Los primeros son obviamente los de las muchas loterías a las que hemos transferido el antiguo auxilio que antes demandábamos a los santos. Hace un par de días se falló el gordo: por fin cesarán esas repugnantes campañas publicitarias en las que se nos asegura que no tenemos sueños baratos, que nos lo merecemos, que obtendremos todo, que lo primero es llamar a mamá, ya saben. Con las fórmulas estadísticas en la mano no hay nada más tonto que jugar a estas cosas, pero a ver quién es el guapo que convence al personal de que le están timando. La segunda clase de premios supone el reconocimiento a una labor valiosa y, como en este país no se premia el esfuerzo sino la chamba, lo normal es que no se entere nadie. Por ejemplo, hace unos meses se concedió el premio internacional de traducción Marina Tsvietáieva a la profesora de la Escuela de Idiomas de Castellón, Reyes García Burdeus: ¿ustedes han visto que la prensa, la radio o la televisión valencianas se hayan hecho eco de este acontecimiento? Silencio. No es maldad, es simple ignorancia.

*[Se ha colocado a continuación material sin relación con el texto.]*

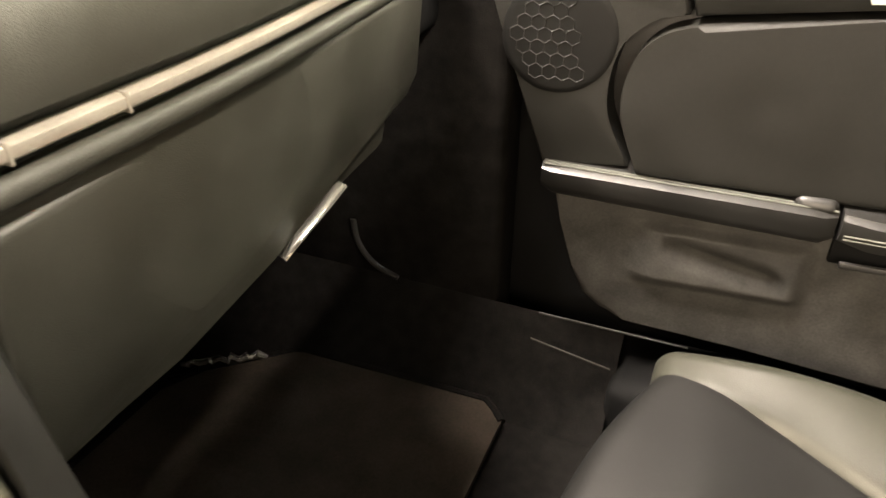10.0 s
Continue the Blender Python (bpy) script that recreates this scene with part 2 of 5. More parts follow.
CARPET_DOOR = surface("door_carpet", (0.044, 0.0428, 0.040), 0.95, var=0.3, vscale=30, bump=0.9, bscale=1100, spec=0.1)
MAT = surface("floor_mat", (0.034, 0.0275, 0.0222), 0.95, var=0.3, vscale=22, bump=0.9, bscale=1000, spec=0.1)
THREAD = surface("thread", (0.24, 0.225, 0.185), 0.7, var=0.2)
THREAD_DARK = surface("thread_grey", (0.050, 0.043, 0.032), 0.7, var=0.2)
WHITE = surface("white_lens", (0.75, 0.74, 0.68), 0.3, var=0.05)
TAG = surface("cream_fabric", (0.62, 0.57, 0.46), 0.8, var=0.1)
PALE = surface("printed_mark", (0.55, 0.53, 0.47), 0.5, var=0.1)
GOLD = surface("gold_enamel", (0.70, 0.52, 0.27), 0.36, metal=0.75, var=0.25, vscale=150, bump=0.5, bscale=700)
CREST_RED = surface("red_enamel", (0.42, 0.012, 0.010), 0.25, var=0.1)
# Dial colours carry the dimming and reflections of a glass that is not built.
DIAL = surface("dial_face", (0.13, 0.12, 0.112), 0.5, var=0.15)
DIAL_GLASS_TONE = surface("dial_glass_tone", (0.030, 0.0275, 0.025), 0.42, var=0.2)
SCREEN = surface("lcd_screen", (0.012, 0.013, 0.011), 0.12, var=0.2, rvar=0.04)
WALL = surface("garage_plaster", (0.38, 0.32, 0.20), 0.8, var=0.08, vscale=3, bump=0.2, bscale=80)
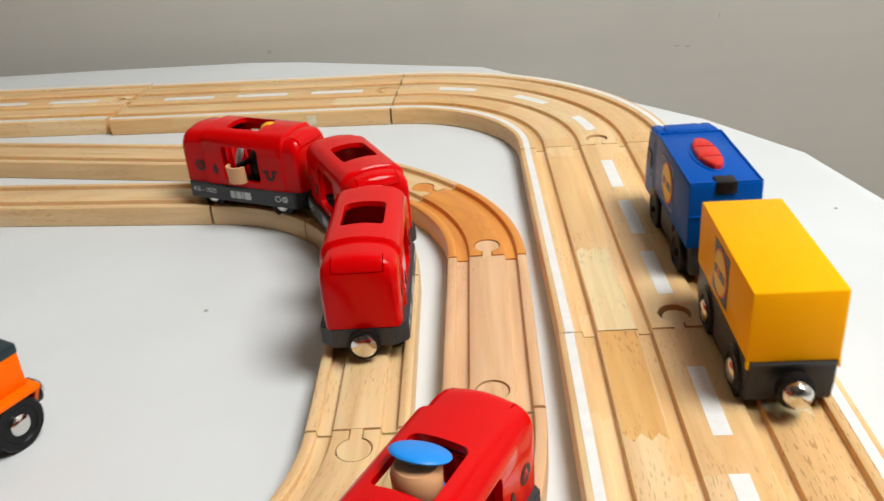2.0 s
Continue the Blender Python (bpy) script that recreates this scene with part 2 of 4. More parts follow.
def lathe_into(bm, profile, m, n=24, mat=0):
    """Turns (along, radius) pairs round local x."""
    rings = []
    for a, r in profile:
        if r < 1e-6:
            rings.append([bm.verts.new(m @ Vector((a, 0, 0)))])
        else:
            rings.append([bm.verts.new(m @ Vector((a, r * math.cos(2 * math.pi * k / n), r * math.sin(2 * math.pi * k / n)))) for k in range(n)])
    for p, q in zip(rings, rings[1:]):
        for k in range(n):
            j = (k + 1) % n
            if len(p) == 1 and len(q) == 1:
                continue
            if len(p) == 1:
                f = bm.faces.new((p[0], q[k], q[j]))
            elif len(q) == 1:
                f = bm.faces.new((p[k], q[0], p[j]))
            else:
                f = bm.faces.new((p[k], q[k], q[j], p[j]))
            f.material_index = mat
    for ring in (rings[0], rings[-1]):
        if len(ring) > 1:
            bm.faces.new(ring).material_index = mat


def lathe(profile, m=Matrix(), n=24):
    bm = bmesh.new()
    lathe_into(bm, profile, m, n)
    return bm


def plate_into(bm, outline, m, depth, mat=0):
    """A flat plate with that outline in local xy, up by depth."""
    lo = [bm.verts.new(m @ Vector((x, y, 0))) for x, y in outline]
    hi = [bm.verts.new(m @ Vector((x, y, depth))) for x, y in outline]
    n = len(outline)
    for k in range(n):
        bm.faces.new((lo[k], lo[(k + 1) % n], hi[(k + 1) % n], hi[k])).material_index = mat
    bm.faces.new(hi).material_index = mat
    bm.faces.new(lo[::-1]).material_index = mat


def plate(outline, m, depth):
    bm = bmesh.new()
    plate_into(bm, outline, m, depth)
    return bm


def disc_outline(r, n=28, cx=0.0, cy=0.0):
    return [(cx + r * math.cos(2 * math.pi * k / n), cy + r * math.sin(2 * math.pi * k / n)) for k in range(n)]


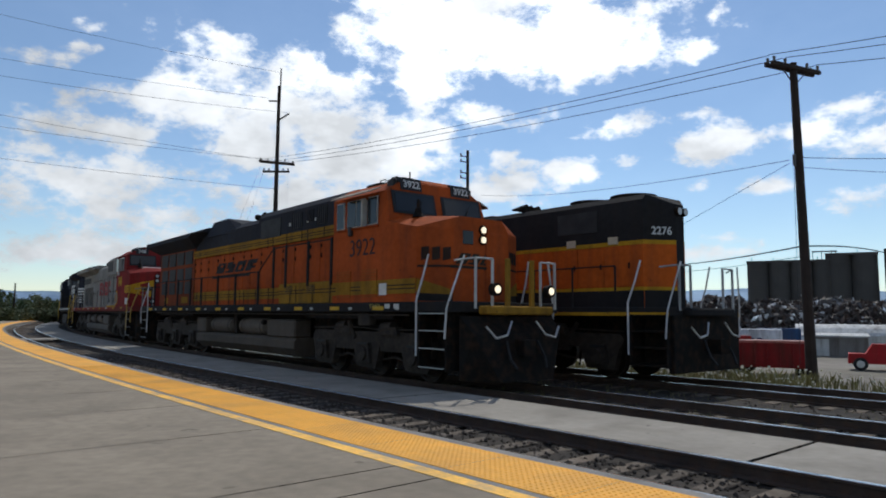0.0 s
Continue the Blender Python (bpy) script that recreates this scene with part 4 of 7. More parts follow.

Y luego está la tercera categoría, la de los premios de ringorrango. Hace un mes escaso se entregaron los Jaume I: merecidos, por supuesto, a grandes investigadores, claro. Pero, ¿de verdad nos podemos permitir gastar un millón y medio de euros cada año para premiar unas actividades científicas que aquí no se cuidan en absoluto? Si yo fuera uno de los portavoces montoristas que nos niegan periódicamente una financiación justa ya sabría qué responder a la delegación valenciana. No parece que estos mandamases de ahora sean tan diferentes de los de antes: también les gusta rodearse de premios Nobel, que vengan los reyes (aunque no los aplaudieran en el Congreso), que haya una comilona, en fin, los viejos fastos del PP.

Ahora entiendo la extravagancia de un familiar cercano que se ha comprado un perro y que, cada vez que mea dentro del tiesto, le da un chuche en concepto de premio. Por lo visto, todos estos premios que se conceden por ahí no pretenden sacarnos de la ruina ni reconocer nuestros méritos, sino que pongamos coto a nuestra falta de puntería urinario-cultural. Es una forma de conductismo: los premios vienen a ser la zanahoria de un palo que golpea duramente, como emigrantes o parados, a todos los demás.